Friday, May 3, 2013

Classic Films in Focus: REBECCA OF SUNNYBROOK FARM (1938)

For family friendly classic movies, it's hard to beat Shirley Temple's pictures. Admittedly, they follow a certain formula, but they're short, sweet, and often spiced with interesting supporting players. Directed by Allan Dwan, Rebecca of Sunnybrook Farm is an excellent example of the usual Temple set-up, although fans of the 1903 novel by Kate Douglas Wiggin will be disappointed by the movie's mere lip service to the original text. Even classic movie buffs who aren't particularly wild about Shirley Temple can enjoy Rebecca of Sunnybrook Farm for its star-studded cast, which includes not only Randolph Scott and Gloria Stuart but also Jack Haley, Bill Robinson, and William Demarest.

Temple, of course, plays a sweet little girl in need of a home. This time she's Rebecca Winstead, initially under the suspect care of her stepfather, Uncle Harry (William Demarest), who tries to sell the kid into a show business contract during a radio contest. Harry pawns Rebecca off onto her aunt Miranda (Helen Westley) when he thinks his plans have failed, although radio executive Tony Kent (Randolph Scott) is really interested in having Rebecca on the air. Luckily, Tony's country retreat happens to be next door to Aunt Miranda's farm, which allows Rebecca to pursue her chance at stardom and promote a romance between Tony and her cousin, Gwen (Gloria Stuart).

Temple gives a reliably spunky, cute performance, with several song numbers and a nice dance routine with Bill "Bojangles" Robinson, who appeared with her in several films. Jack Haley, best remembered today for his role as the Tin Man in The Wizard of Oz (1939), doesn't dance this time but makes great use of his comic talent as Kent's bumbling assistant, and he does get to sing a bit. Gloria Stuart and Randolph Scott make fine romantic leads and prospective parents for the pint-sized heroine, and Scott has an especially affable charm once we move to the country scenes. Some romantic squabbling between Temple regular Helen Westley and lanky character actor Slim Summerville provides additional comic relief. The most surprising member of the cast might be William Demarest as Rebecca's oily, shiftless stepfather; he's not a very terrible villain, just a cupcake compared to some of Temple's female adversaries in other pictures, but his skill at the pratfall comes in handy, and he's certainly believable as a two-bit grifter.

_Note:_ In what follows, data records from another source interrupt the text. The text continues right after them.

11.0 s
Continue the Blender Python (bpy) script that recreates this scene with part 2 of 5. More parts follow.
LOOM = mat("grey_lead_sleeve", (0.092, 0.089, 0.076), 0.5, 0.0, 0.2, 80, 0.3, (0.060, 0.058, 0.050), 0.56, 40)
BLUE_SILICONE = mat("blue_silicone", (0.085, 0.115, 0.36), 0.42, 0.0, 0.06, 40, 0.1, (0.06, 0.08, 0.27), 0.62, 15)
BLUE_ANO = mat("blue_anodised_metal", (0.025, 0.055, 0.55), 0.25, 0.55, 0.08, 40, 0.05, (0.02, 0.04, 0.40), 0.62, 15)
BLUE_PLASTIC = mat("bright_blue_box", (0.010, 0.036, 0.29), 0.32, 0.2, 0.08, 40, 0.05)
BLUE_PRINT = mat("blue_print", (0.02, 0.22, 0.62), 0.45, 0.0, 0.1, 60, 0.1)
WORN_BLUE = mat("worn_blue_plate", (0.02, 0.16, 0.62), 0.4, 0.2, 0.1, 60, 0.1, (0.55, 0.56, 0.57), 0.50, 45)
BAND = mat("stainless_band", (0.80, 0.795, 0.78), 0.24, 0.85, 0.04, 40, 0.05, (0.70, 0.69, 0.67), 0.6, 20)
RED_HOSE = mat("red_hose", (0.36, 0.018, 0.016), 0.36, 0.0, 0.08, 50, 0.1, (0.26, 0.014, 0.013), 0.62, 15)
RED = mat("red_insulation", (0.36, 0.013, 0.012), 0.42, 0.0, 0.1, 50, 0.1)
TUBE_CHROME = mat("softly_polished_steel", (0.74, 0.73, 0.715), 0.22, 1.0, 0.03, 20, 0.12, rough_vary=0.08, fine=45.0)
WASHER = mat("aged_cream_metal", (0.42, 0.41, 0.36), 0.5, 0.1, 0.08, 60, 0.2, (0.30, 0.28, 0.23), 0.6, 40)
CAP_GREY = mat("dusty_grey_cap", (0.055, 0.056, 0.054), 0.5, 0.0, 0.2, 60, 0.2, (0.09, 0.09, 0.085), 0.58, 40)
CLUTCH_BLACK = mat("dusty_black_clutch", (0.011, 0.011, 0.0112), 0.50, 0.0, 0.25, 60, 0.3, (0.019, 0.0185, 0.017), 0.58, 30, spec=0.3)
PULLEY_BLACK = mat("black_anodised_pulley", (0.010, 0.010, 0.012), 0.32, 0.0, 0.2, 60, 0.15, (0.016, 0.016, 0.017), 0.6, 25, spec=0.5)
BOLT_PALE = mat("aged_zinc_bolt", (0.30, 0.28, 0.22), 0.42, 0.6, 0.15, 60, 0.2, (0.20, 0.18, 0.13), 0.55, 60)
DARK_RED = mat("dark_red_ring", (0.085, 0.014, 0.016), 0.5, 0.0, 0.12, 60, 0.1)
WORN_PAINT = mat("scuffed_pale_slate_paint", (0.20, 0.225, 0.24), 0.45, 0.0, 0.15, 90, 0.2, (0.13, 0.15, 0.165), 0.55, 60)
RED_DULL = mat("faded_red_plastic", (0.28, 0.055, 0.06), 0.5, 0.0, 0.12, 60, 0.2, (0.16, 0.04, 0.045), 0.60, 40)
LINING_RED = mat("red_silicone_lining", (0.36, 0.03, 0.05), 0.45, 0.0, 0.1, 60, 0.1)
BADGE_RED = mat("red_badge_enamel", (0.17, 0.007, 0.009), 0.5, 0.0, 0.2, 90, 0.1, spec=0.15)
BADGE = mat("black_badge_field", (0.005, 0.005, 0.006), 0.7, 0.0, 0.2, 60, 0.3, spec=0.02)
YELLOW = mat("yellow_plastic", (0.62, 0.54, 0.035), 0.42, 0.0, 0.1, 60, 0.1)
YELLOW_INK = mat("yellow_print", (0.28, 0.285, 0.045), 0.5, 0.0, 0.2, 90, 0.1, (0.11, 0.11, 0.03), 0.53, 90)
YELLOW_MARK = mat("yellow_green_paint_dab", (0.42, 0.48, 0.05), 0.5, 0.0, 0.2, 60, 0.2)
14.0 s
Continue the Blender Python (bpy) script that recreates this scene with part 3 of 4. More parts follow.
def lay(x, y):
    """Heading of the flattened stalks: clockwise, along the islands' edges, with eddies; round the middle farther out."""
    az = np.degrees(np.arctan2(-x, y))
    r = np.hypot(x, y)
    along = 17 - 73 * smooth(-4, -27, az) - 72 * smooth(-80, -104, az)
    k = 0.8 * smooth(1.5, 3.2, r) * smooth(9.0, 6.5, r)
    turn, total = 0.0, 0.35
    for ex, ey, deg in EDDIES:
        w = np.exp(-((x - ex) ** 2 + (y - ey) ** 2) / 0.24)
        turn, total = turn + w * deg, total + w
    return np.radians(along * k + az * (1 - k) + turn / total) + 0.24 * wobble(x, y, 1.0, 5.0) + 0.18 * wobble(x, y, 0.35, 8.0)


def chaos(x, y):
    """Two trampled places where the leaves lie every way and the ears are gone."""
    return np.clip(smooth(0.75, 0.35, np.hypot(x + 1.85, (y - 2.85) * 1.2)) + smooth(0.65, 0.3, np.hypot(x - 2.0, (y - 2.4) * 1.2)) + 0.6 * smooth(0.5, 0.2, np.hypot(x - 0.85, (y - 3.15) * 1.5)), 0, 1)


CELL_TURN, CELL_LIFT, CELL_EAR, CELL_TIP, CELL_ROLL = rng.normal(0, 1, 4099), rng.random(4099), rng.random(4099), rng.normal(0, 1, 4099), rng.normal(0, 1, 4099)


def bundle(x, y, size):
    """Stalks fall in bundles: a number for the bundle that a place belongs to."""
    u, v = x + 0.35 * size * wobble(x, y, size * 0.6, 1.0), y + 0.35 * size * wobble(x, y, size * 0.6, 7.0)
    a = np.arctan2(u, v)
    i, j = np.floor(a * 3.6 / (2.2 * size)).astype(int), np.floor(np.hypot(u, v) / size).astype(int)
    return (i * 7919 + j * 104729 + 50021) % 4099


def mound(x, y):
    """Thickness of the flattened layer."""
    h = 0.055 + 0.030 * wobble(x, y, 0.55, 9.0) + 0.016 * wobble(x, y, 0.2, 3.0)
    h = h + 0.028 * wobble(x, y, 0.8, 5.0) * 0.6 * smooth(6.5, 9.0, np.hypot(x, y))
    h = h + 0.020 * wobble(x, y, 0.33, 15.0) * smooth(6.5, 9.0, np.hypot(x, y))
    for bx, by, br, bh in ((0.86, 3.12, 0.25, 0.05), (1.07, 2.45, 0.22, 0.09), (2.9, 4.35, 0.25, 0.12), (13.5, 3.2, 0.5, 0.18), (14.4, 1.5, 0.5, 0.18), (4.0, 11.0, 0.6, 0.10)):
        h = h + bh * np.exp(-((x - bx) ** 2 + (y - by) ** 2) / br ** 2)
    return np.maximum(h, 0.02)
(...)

For more films from Temple's heyday, try Stowaway (1936), Heidi (1937), and The Little Princess (1939). Cowboy star Randolph Scott played mostly in Westerns, including Jesse James (1939), The Tall T (1957) and Ride the High Country (1962), but he also appears with Temple in Susannah of the Mounties (1939). Gloria Stuart gained early fame for roles in films like The Invisible Man (1933) and then earned an Oscar nomination near the very end of her life for Titanic (1997). Look for William Demarest in celebrated classics like Mr. Smith Goes to Washington (1939), Sullivan's Travels (1941), and The Lady Eve (1941). He earned an Oscar nomination for Best Supporting Actor for The Jolson Story (1946) but gained more lasting fame for his role on the television series, My Three Sons. Director Allan Dwan, who had started out back in the silent era, also directed Heidi and the John Wayne war picture, Sands of Iwo Jima (1949).